Caret Capital has marked the first close of its Caret Capital Fund II at INR 160 Cr which has seen participation from Bajaj Auto, Transport Corporation of India (TCI) and others
The VC firm’s second fund will be deployed in the sustainable mobility and distribution and supply chain space in India
The firm has capped the ticket size for the fund between INR 12-15 Cr and is eyeing to invest in 25 startups
Sustainability-focussed Caret Capital has marked the first close of its second venture capital fund at INR 160 Cr (around $18.70 Mn), which has a target corpus of INR 400 Cr ($46.75 Mn).
For its Caret Capital Fund II, the VC firm has raised capital from Bajaj Auto, Transport Corporation of India (TCI) and a US-based non-profit private foundation.
Speaking to Inc42, Pankaj Bansal, cofounder and managing partner at Caret Capital, said that the VC firm aims to invest in 25 startups with an average ticket size of INR 12-15 Cr.
Without disclosing the names, Caret Capital further said in the statement that it has lined up four investments from the second fund.
These investments include a subscription-based electric two wheeler platform serving gig workers, a battery lifecycle management company, a livestock feed distribution startup for rural India and an AI-powered SaaS platform for carbon emissions tracking in supply chains.
Bansal also shared that the fund is targeting its final close by the end of this year. “Initially, we were expecting to close the fund by next year but looking at the response from our investors, we are well on track to close it by this year-end itself.”
The development comes more than a year after Caret Capital and Ev2 Ventures jointly announced launch of the India-focussed fund.

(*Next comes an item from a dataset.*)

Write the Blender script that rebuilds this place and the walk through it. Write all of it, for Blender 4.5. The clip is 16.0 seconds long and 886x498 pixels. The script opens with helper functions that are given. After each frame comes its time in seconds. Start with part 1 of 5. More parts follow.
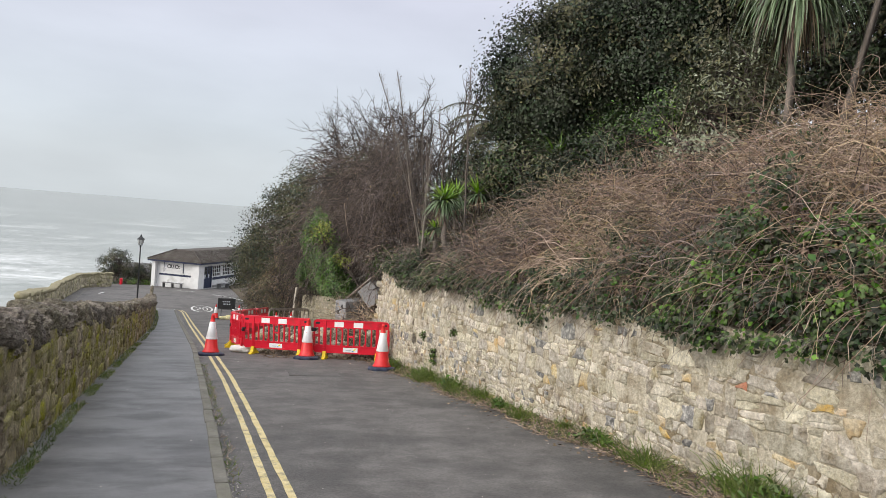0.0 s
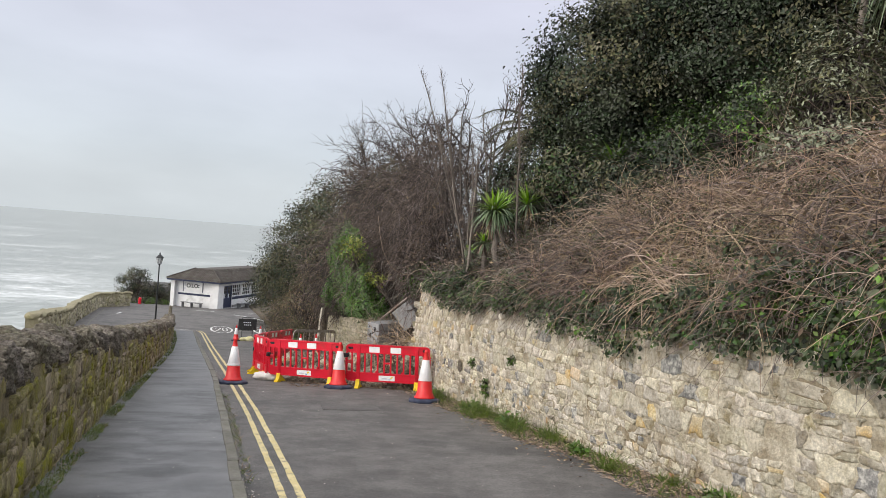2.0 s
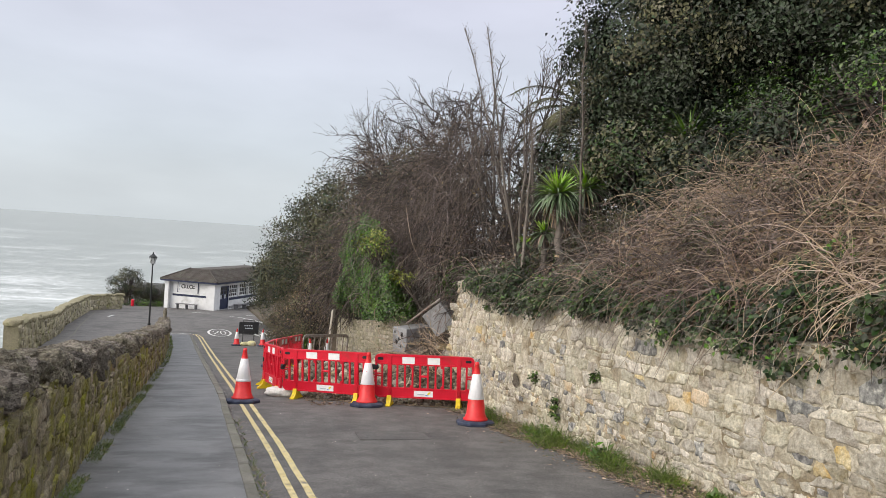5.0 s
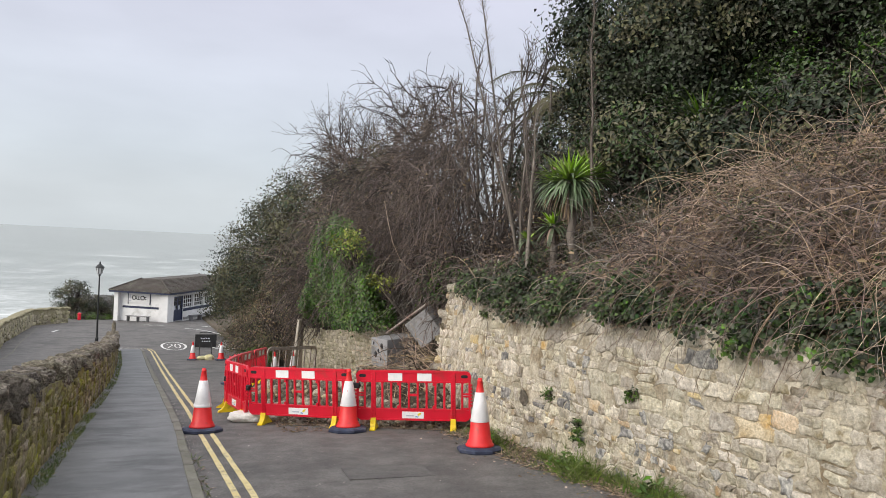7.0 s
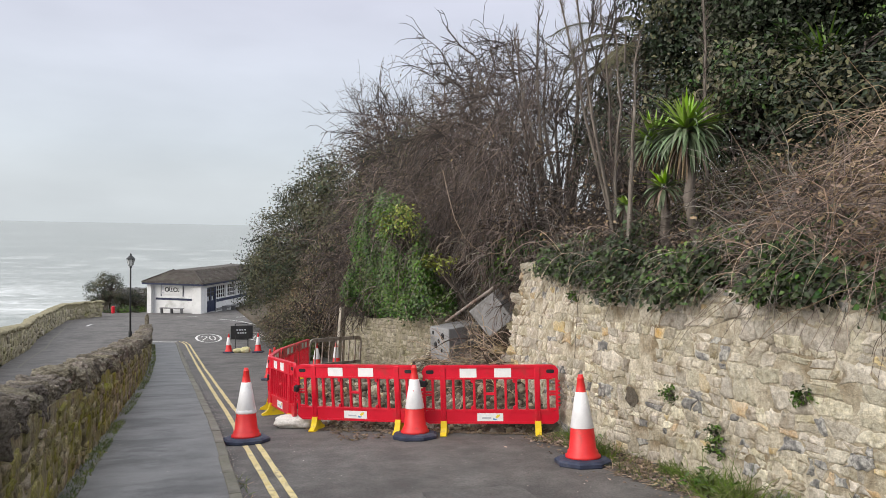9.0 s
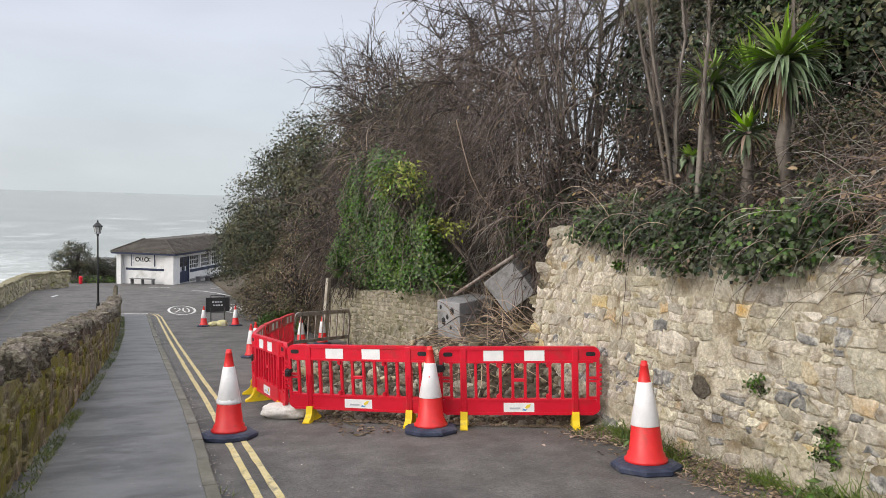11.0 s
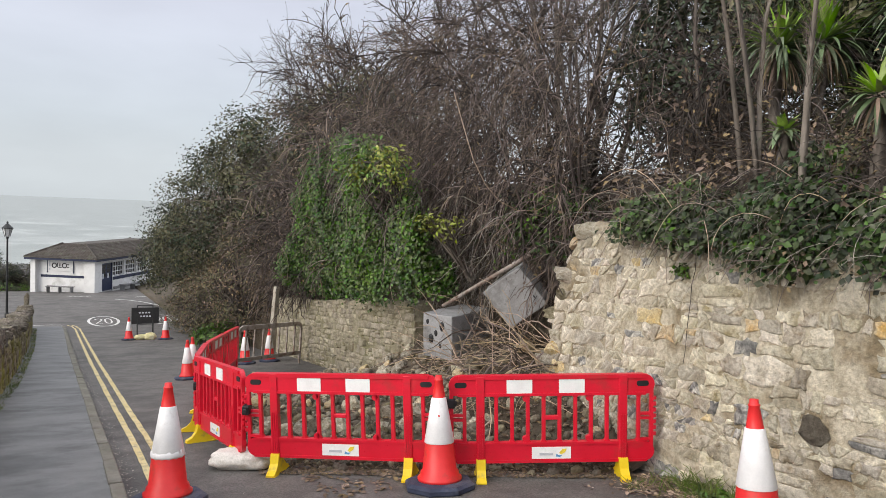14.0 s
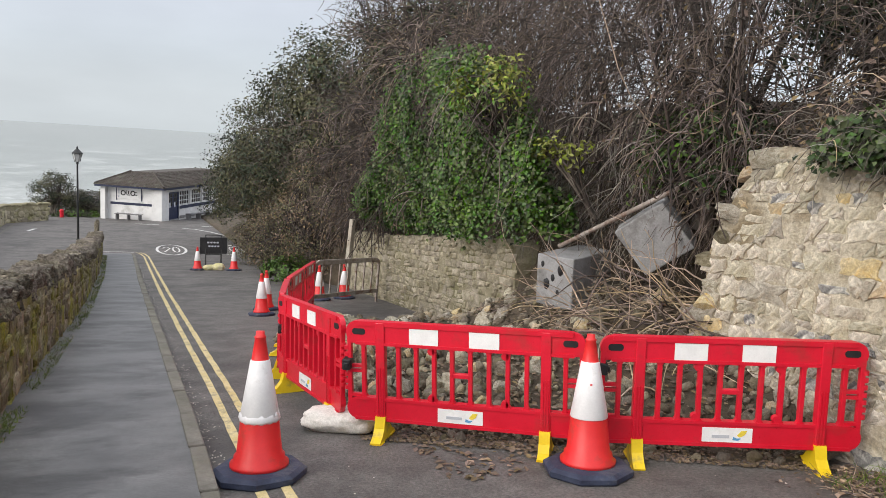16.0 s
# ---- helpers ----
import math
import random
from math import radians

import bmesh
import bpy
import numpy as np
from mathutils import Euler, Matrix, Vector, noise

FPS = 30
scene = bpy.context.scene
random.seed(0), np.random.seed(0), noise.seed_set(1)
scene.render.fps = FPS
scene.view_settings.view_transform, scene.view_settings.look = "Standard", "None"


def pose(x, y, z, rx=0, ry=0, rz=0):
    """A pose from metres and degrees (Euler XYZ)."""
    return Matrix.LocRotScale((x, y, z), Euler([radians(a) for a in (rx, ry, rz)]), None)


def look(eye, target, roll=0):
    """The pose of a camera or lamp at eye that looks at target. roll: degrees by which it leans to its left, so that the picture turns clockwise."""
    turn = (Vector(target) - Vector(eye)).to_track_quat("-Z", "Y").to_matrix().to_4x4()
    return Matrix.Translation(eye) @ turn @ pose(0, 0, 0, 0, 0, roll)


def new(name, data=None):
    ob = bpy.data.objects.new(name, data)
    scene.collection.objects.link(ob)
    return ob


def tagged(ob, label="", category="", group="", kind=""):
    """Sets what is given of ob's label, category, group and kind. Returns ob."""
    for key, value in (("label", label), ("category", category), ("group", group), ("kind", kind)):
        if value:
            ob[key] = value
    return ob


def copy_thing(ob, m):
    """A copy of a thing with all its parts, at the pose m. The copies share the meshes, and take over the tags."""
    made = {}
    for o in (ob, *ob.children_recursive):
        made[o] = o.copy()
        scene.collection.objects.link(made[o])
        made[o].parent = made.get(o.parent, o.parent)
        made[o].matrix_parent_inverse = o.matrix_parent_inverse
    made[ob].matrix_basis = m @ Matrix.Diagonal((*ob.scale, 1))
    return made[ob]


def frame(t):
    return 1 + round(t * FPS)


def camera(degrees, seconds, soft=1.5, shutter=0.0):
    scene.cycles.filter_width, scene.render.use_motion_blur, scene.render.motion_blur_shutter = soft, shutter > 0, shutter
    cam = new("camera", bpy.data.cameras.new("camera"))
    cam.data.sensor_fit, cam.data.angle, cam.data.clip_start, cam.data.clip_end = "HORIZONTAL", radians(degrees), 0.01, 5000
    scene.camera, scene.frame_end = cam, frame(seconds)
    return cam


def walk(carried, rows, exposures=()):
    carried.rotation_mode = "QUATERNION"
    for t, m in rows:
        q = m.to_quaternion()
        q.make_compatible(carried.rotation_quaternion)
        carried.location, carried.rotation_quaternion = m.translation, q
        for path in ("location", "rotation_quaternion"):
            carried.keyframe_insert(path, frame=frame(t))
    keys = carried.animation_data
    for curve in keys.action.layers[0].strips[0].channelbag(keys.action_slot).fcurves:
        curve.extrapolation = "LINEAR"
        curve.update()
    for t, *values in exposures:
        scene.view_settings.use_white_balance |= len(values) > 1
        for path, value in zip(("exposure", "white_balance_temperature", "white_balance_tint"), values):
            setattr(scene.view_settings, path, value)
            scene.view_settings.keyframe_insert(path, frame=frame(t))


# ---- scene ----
cam = camera(63.1, 16.0, soft=0.8)
METRES, EYE, TILT, LEAN, TURN = 13.5, 1.7135, -2.3, -4.6, -20.0
ROWS = [
    (0.0, 0.0, 0.0, 0.0, -0.0, 0.0, -0.0),
    (0.5, -0.013, 0.032, -0.0038, 0.38, 0.1, 0.16),
    (1.0, -0.0237, 0.0623, -0.0039, 0.59, -0.42, -0.05),
    (1.5, -0.0317, 0.0954, -0.0026, 0.59, 0.11, -0.26),
    (2.0, -0.0475, 0.1282, -0.0043, 1.38, 1.54, 0.04),
    (2.5, -0.0605, 0.1598, -0.0056, 4.65, 0.27, 0.91),
    (3.0, -0.0756, 0.1874, -0.0057, 7.01, 0.77, 1.54),
    (3.5, -0.0933, 0.2131, -0.0044, 7.11, 0.91, 0.99),
    (4.0, -0.1029, 0.2414, -0.0064, 6.54, 0.62, 0.06),
    (4.5, -0.1131, 0.2706, -0.0068, 3.59, 1.01, -0.01),
    (7.0, -0.1631, 0.426, -0.0091, -2.44, 1.66, 1.85),
    (7.5, -0.1748, 0.4595, -0.0124, -1.61, 0.85, 2.13),
    (8.0, -0.1852, 0.4938, -0.0119, -0.84, 0.05, 2.31),
    (8.5, -0.1947, 0.5285, -0.0122, -0.0, 0.48, 2.86),
    (9.0, -0.2092, 0.5607, -0.0145, -0.22, 0.54, 3.44),
    (11.5, -0.2585, 0.7072, -0.0218, -3.95, -2.63, 2.67),
    (12.0, -0.2678, 0.7309, -0.0214, -7.31, -3.5, 3.01),
    (12.5, -0.2725, 0.7548, -0.0235, -8.85, -3.64, 3.14),
    (13.0, -0.2788, 0.7786, -0.0251, -8.83, -2.41, 2.79),
    (13.5, -0.2909, 0.8041, -0.0261, -8.27, -1.38, 2.63),
    (14.0, -0.297, 0.8302, -0.0297, -7.4, -1.38, 2.55),
    (14.5, -0.3026, 0.8559, -0.0293, -7.6, -0.94, 2.51),
    (15.0, -0.3145, 0.8839, -0.0318, -7.75, -1.24, 2.49),
    (15.5, -0.3256, 0.911, -0.0344, -5.34, -2.51, 2.08),
    (16.0, -0.3375, 0.9351, -0.0381, -2.88, -6.13, 1.18),
]
walk(cam, [(t, pose(0, 0, EYE, TILT, LEAN, TURN) @ pose(METRES * x, METRES * y, METRES * z, 90 + pitch, roll, yaw)) for t, x, y, z, yaw, pitch, roll in ROWS])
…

Founded in 2020 by Bansal and Prajakt Raut, Caret Capital is an early stage VC firm which aims to invest in the sustainability space. Last year at the time of the launch of the fund, Caret Capital and Ev2 Ventures announced their merger. The merged entity now includes the likes of Celcius, Unstop, Traqcheck, EVeez, Awign, and Enmovil as part of its portfolio among others.
The current fund is managed by Bansal, Raut and Karan Mittal who is a general partner at Ev2 Ventures.
The firm also has a startup accelerator programme which offers capital, hands-on support, and deep market access for early-stage startups.
This comes at the heart of a number of VC and private equity (PE) firms launching new investment vehicles to support the growth of the Indian startup ecosystem.
Earlier this year, early stage-focused VC firm Triton has marked the first close of its INR 240 Cr second fund at INR 120 Cr to fuel growth of B2B tech startups and and Mumbai-based growth stage investment firm A91 Partners announced the final close of its third fund at $665 Mn.
Besides, PE firm Multiples also marked the close of its $430 Mn continuation fund last week.